In it she talks about writing in LIFE as a columnist, feeling betrayed because she wanted to be in Saigon covering My Lai and they expected her to write an introductory piece to 'let the readers know who she was.'
"I wrote the colum letting the readers know who I was. It appeared. At the time it seemed an unexceptional enough eight hundred words in the assigned genre, but there was, at the end of the second paragraph, a line so out of sync with the entire LIFE mode of self-presentation that it might as well have suggested abduction by space aliens: "We are here on this island in the middle of the Pacific in lieu of filing for divorce." A week later we happened to be in New York. "Did you know she was writing it," many people asked John, sotto voice.
Did he know I was writing it?
He edited it.
He took Quintana to the Honolulu Zoo so I could rewrite it.
He drove me to the Western Union office in downtown Honolulu so I could file it.
At the Western Union office he wrote REGARDS, DIDION at the end of it. That was what you always put at the end of the cable, he said. Why, I said. Because you do, he said."

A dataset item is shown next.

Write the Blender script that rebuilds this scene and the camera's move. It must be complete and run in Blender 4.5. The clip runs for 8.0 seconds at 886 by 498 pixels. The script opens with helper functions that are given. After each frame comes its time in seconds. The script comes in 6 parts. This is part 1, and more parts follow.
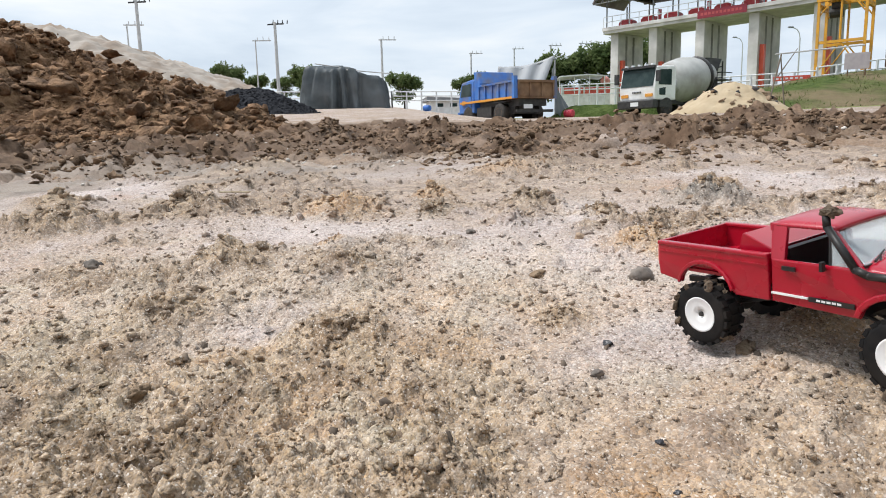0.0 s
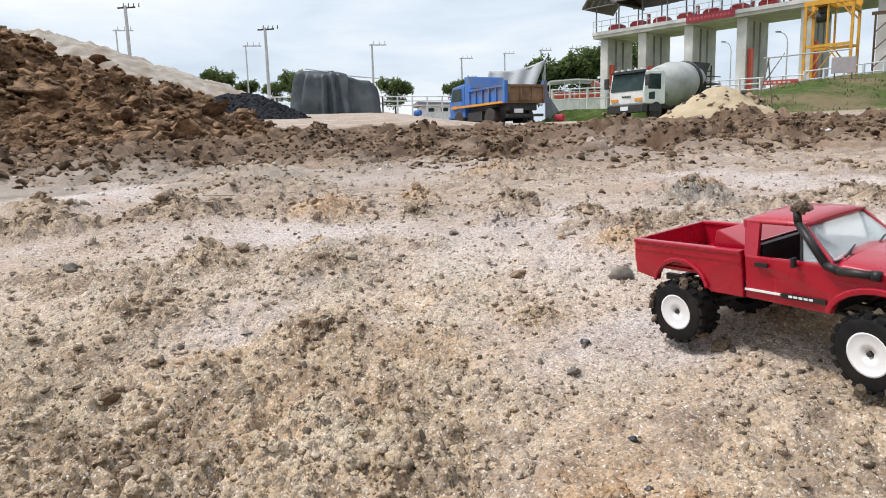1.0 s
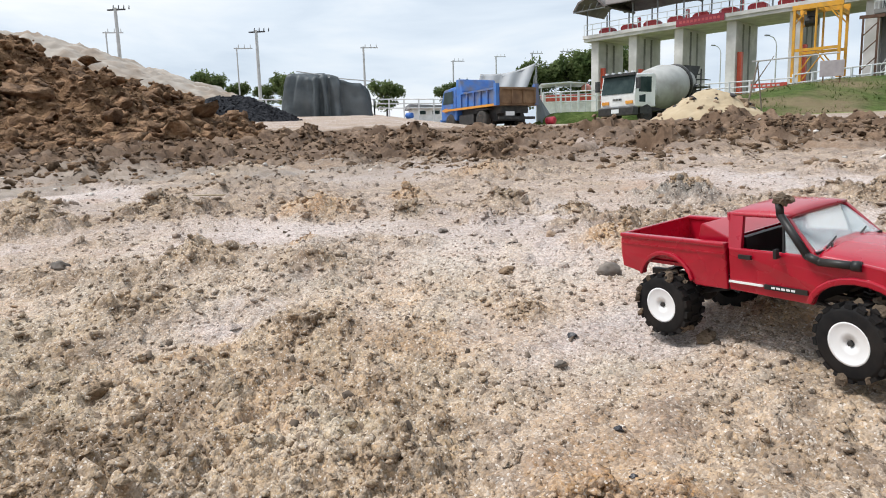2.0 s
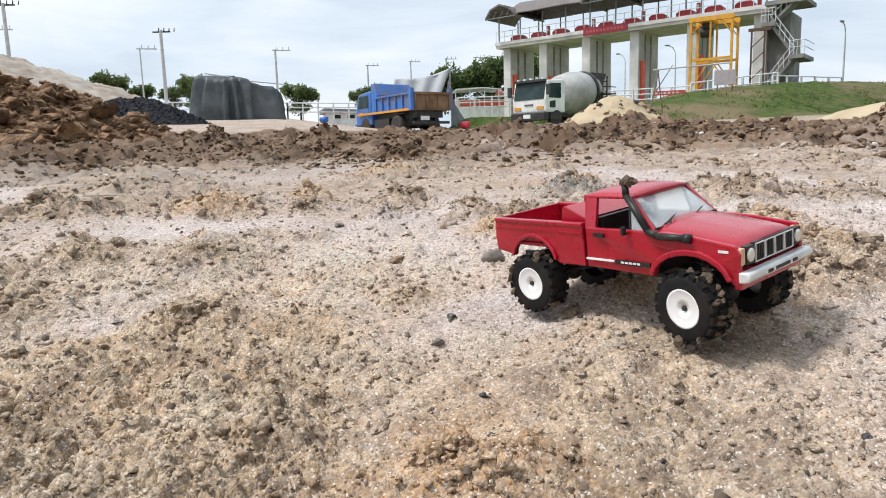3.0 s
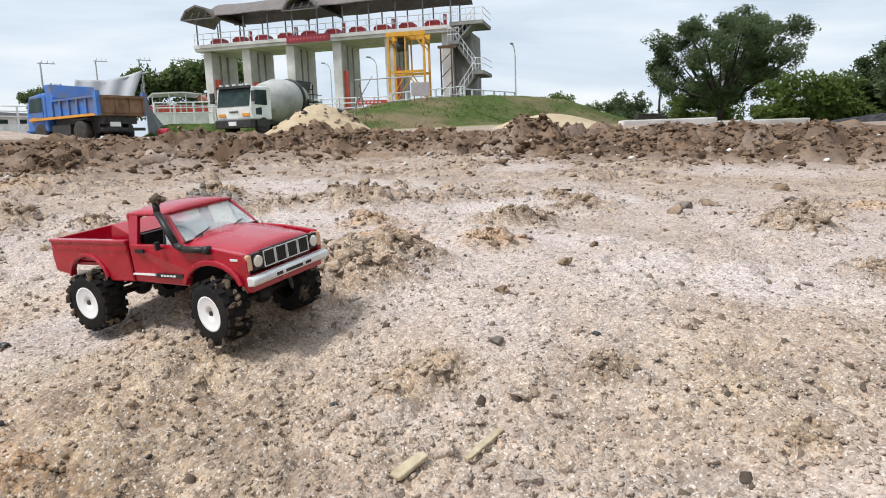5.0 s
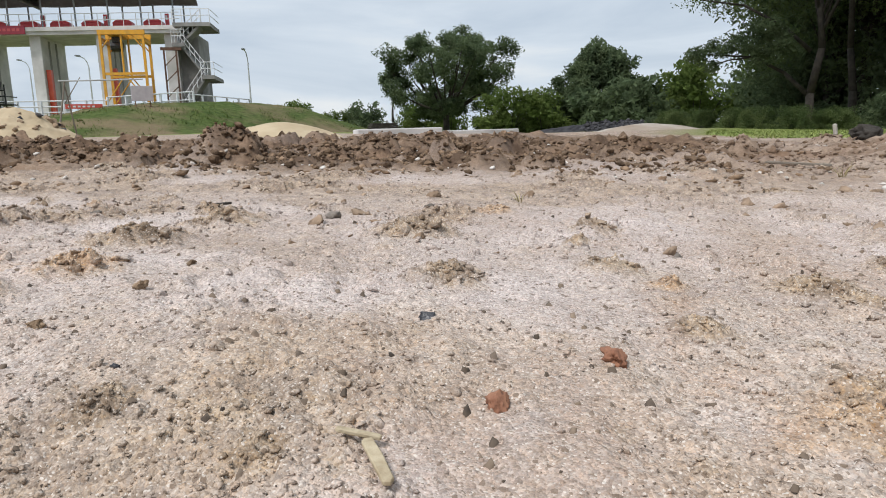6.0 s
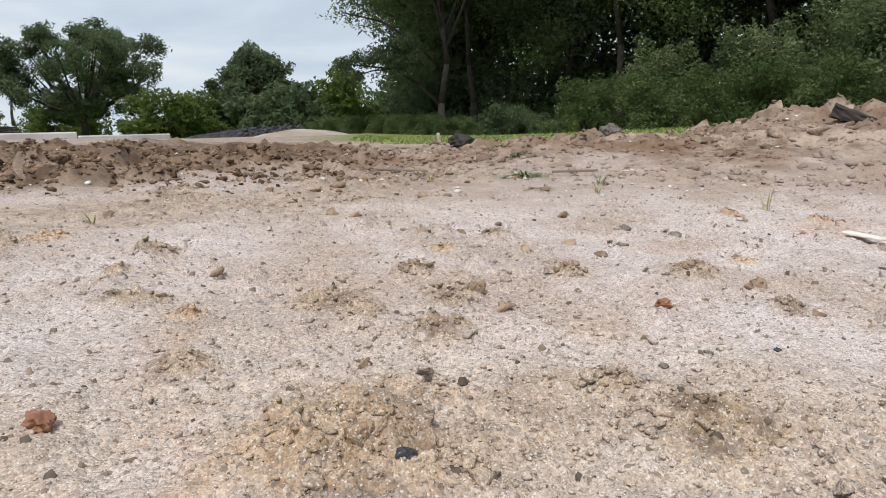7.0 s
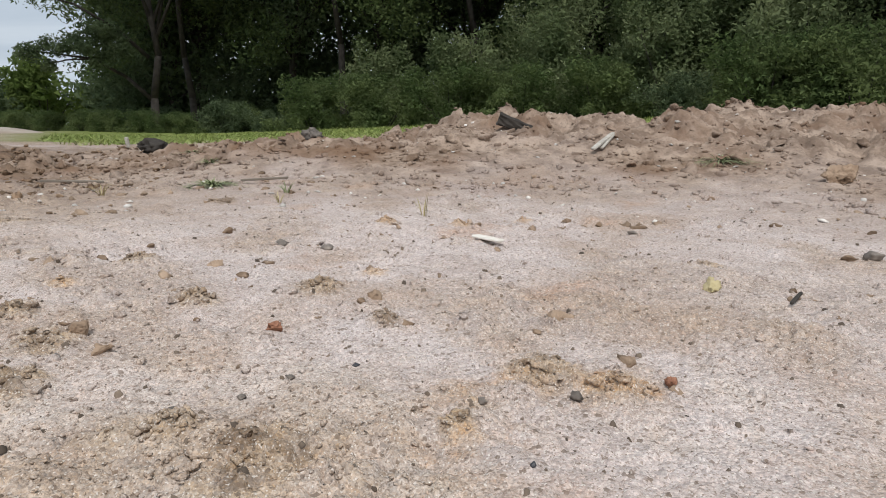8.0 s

I read that piece of hers "In the Islands" quite a while ago. That line had struck me. This excerpt struck me harder. What honesty, transparency. And how brave. And what a man, the obvious sort of man for Joan.
She lives on East 71st street. I want to meet her.
Nin left her husband out. Didion wrote him a tribute.
While Nin had many passionate affairs, it seems Didion found her match. Conclusions on this to be determined.